3D scene code data:

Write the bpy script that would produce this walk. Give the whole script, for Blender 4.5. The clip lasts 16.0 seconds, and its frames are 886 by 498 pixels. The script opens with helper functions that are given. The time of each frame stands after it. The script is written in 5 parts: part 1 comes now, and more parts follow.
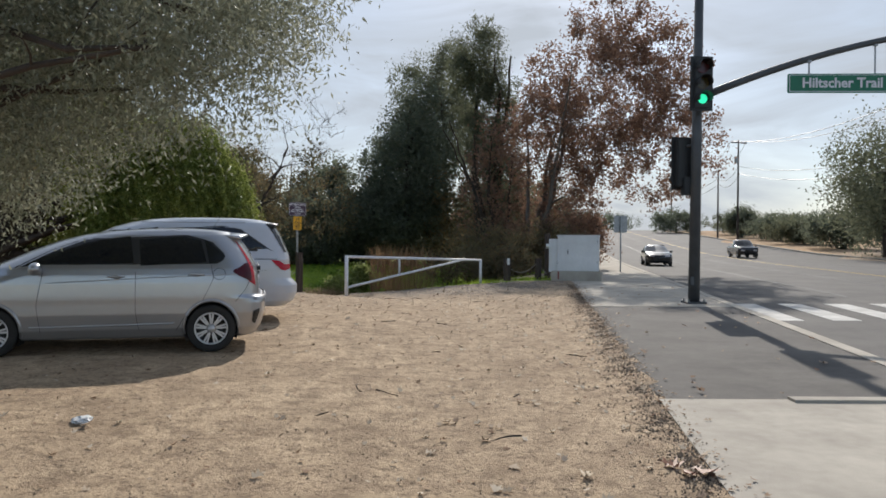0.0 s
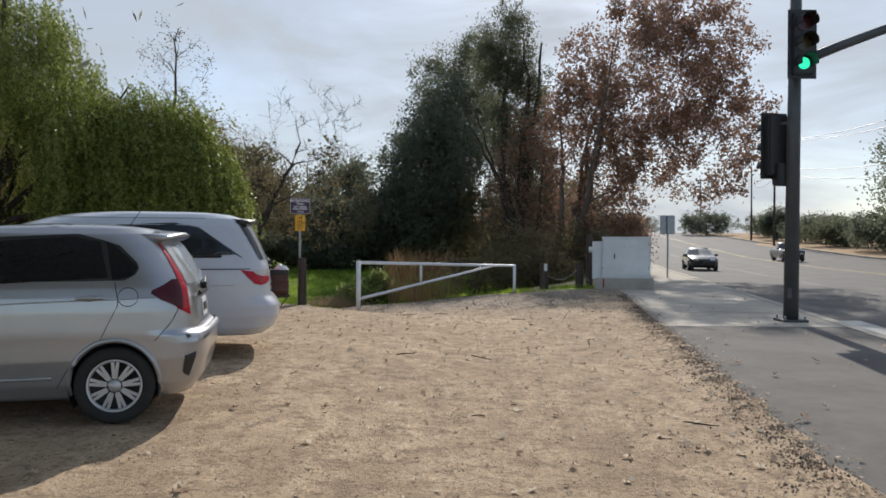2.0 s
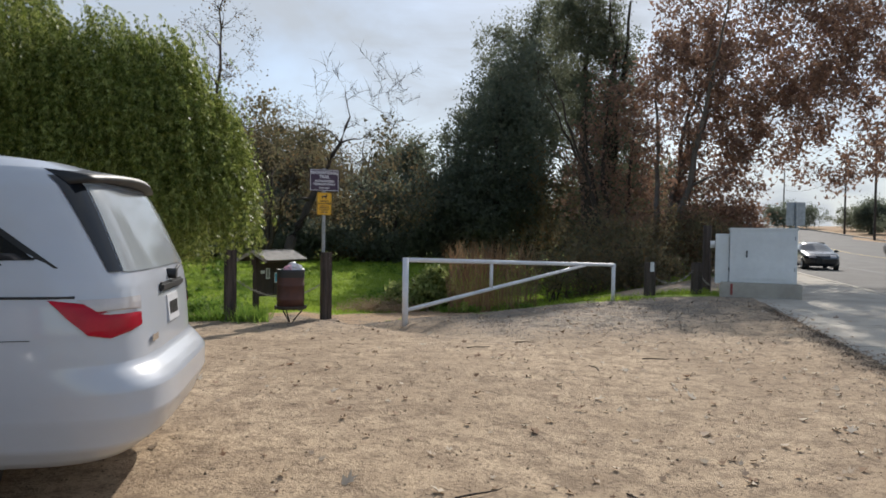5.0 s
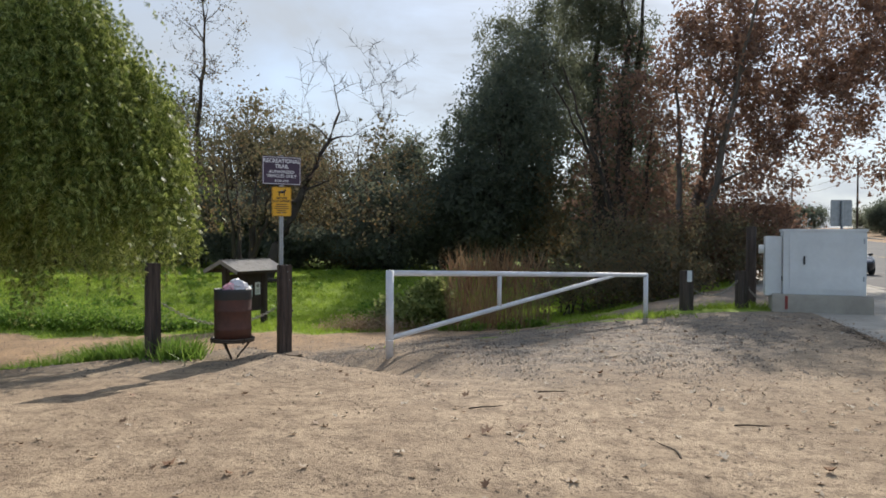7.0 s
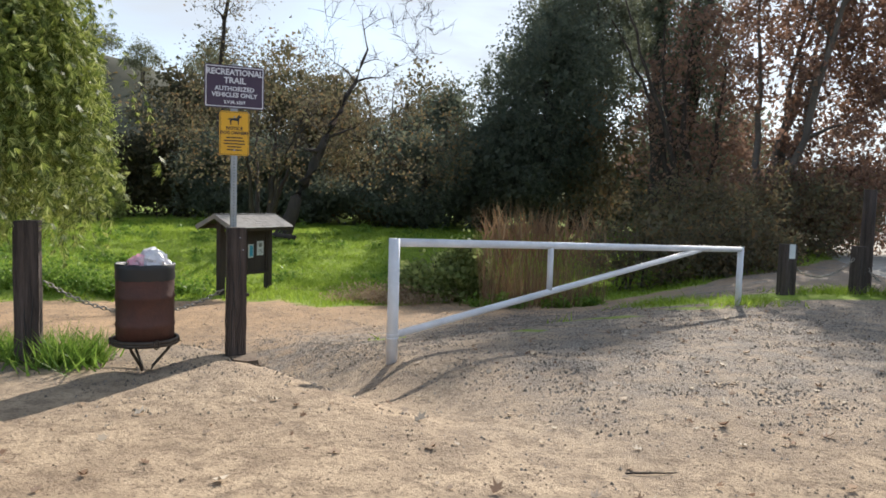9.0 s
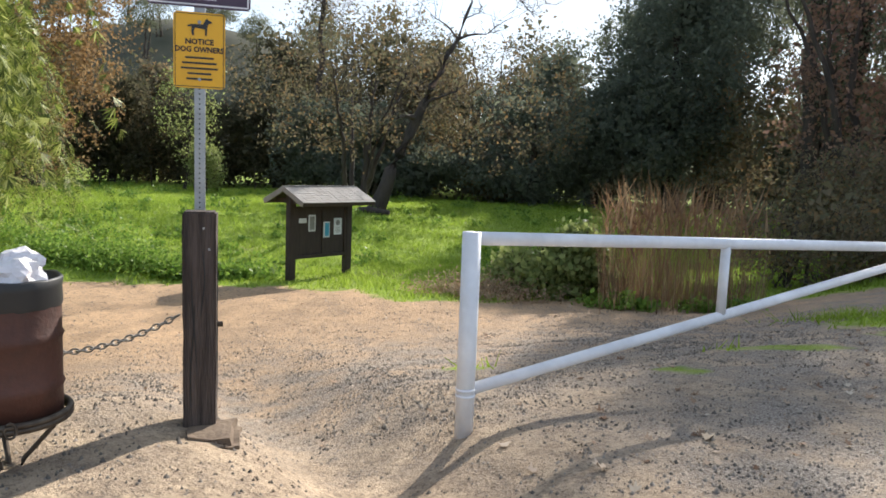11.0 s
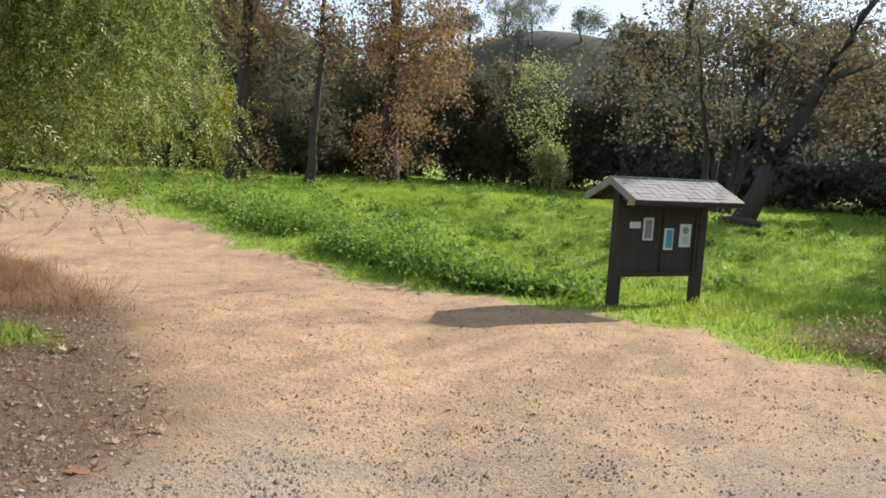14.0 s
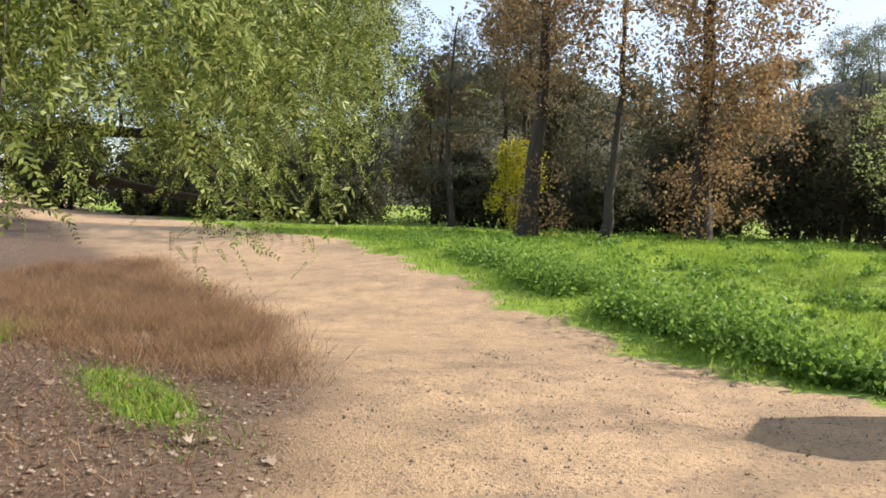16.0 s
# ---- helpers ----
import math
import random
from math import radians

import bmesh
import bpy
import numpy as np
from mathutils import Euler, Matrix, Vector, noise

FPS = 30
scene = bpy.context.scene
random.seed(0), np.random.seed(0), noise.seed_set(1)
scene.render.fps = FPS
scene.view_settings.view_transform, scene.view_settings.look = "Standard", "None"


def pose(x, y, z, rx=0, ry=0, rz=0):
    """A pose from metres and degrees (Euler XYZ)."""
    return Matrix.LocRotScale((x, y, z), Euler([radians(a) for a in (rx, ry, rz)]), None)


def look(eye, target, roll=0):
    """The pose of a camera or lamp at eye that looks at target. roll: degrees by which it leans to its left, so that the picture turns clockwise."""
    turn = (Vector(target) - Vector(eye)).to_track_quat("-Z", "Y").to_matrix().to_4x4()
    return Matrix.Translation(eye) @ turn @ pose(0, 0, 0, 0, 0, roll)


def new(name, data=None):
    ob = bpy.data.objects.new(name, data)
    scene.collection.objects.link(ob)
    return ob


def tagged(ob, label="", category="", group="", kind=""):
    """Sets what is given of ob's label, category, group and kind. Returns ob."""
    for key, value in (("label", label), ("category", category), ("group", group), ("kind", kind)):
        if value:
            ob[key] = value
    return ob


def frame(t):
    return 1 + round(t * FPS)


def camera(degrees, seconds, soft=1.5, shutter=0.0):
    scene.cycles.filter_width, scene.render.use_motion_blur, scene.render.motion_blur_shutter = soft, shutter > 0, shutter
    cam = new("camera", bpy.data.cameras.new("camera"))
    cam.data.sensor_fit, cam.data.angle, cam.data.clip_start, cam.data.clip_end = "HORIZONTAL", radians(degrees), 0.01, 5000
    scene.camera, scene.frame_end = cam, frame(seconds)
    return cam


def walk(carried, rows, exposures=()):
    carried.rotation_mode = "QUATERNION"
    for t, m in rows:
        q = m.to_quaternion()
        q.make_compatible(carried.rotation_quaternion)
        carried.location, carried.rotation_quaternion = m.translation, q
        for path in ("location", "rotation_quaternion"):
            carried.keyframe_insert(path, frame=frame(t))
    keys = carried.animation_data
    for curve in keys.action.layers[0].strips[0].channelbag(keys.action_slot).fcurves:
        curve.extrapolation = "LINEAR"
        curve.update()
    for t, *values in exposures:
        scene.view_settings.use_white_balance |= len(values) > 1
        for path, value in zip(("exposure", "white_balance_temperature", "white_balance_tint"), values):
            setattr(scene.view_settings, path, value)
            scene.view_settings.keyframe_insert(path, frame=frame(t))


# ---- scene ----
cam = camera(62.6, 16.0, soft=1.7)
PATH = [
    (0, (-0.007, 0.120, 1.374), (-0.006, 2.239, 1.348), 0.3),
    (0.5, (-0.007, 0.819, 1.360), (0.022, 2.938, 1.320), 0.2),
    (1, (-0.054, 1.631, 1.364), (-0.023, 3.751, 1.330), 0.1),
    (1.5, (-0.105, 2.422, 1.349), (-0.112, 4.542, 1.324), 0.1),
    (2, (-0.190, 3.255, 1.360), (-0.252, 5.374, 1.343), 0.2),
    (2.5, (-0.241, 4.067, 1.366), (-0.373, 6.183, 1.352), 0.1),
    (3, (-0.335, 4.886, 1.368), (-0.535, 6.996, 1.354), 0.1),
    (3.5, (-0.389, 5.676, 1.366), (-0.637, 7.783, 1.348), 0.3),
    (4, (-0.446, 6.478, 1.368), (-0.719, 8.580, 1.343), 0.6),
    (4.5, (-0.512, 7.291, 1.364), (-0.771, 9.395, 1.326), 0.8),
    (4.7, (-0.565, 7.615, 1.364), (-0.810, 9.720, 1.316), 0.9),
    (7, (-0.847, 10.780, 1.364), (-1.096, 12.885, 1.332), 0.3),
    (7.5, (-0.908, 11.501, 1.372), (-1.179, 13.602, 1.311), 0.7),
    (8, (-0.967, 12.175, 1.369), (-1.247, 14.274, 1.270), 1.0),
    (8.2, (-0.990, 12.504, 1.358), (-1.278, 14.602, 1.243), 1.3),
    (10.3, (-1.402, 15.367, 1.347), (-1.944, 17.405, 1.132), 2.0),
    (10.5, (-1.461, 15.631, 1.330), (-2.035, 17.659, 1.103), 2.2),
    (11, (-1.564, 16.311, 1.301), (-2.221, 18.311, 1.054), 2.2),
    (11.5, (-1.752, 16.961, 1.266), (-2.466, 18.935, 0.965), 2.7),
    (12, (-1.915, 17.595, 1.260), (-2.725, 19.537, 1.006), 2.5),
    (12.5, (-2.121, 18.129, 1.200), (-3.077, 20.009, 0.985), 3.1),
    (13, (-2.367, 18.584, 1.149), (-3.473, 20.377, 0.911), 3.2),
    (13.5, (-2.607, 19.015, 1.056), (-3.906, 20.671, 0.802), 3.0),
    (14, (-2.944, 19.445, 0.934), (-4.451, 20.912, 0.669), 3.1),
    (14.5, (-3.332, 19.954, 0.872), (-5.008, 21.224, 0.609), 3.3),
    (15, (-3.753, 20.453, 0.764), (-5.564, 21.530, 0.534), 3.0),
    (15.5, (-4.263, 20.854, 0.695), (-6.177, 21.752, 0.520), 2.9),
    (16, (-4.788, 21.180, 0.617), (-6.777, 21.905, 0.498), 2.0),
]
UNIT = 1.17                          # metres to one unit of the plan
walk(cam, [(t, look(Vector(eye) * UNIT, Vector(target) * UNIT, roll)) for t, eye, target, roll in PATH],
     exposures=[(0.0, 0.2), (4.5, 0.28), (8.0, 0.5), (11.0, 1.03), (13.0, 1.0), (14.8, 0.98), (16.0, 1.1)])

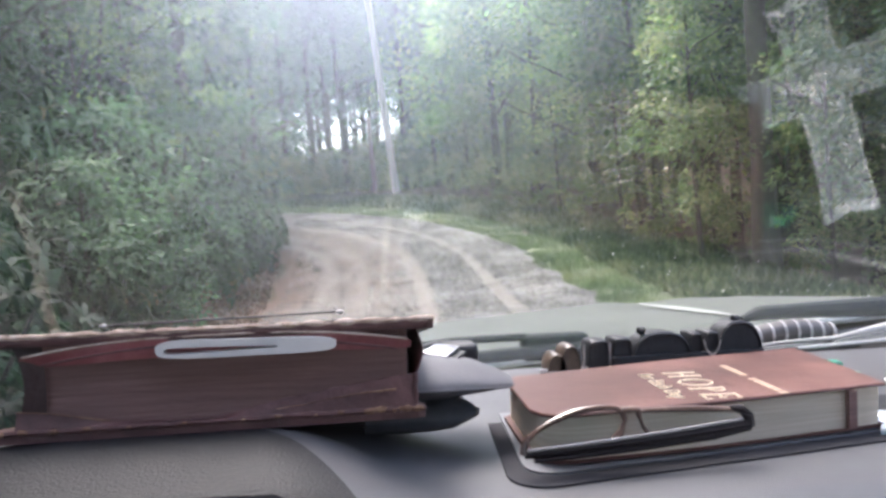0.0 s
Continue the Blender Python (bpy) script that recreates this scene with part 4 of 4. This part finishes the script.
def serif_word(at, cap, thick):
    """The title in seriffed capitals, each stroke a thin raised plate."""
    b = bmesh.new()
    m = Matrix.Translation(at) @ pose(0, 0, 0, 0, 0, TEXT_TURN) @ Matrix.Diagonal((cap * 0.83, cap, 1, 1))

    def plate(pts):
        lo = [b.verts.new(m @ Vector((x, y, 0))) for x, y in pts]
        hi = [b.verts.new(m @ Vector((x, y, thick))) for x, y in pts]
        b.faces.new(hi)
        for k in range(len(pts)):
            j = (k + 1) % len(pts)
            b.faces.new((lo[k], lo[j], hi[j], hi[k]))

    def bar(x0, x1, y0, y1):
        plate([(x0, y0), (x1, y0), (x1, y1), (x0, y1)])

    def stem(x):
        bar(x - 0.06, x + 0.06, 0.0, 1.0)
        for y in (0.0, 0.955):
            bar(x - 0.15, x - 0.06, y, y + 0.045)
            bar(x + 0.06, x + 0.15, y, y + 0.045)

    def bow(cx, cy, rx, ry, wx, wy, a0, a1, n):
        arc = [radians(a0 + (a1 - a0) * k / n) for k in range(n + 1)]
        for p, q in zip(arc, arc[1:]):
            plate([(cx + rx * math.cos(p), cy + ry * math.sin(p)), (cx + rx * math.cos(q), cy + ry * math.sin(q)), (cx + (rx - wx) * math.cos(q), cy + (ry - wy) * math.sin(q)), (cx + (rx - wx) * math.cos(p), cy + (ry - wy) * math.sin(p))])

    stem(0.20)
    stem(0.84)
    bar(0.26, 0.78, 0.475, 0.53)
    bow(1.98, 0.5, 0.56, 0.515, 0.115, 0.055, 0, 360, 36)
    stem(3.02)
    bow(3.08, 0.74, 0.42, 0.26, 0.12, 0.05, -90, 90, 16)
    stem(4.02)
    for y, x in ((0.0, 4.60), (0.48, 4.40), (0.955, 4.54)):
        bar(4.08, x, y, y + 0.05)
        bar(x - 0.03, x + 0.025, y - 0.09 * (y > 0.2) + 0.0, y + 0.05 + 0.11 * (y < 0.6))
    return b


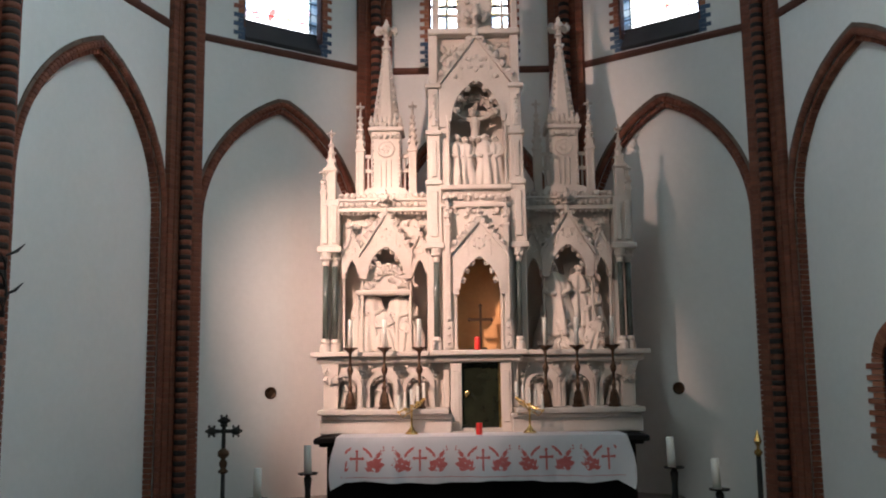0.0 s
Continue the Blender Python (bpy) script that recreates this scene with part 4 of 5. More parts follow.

WHAT IS EXPECTED:
Say how many lines of the data include the string "None". Nothing other than the number should be given.

FULL SOLUTION:
3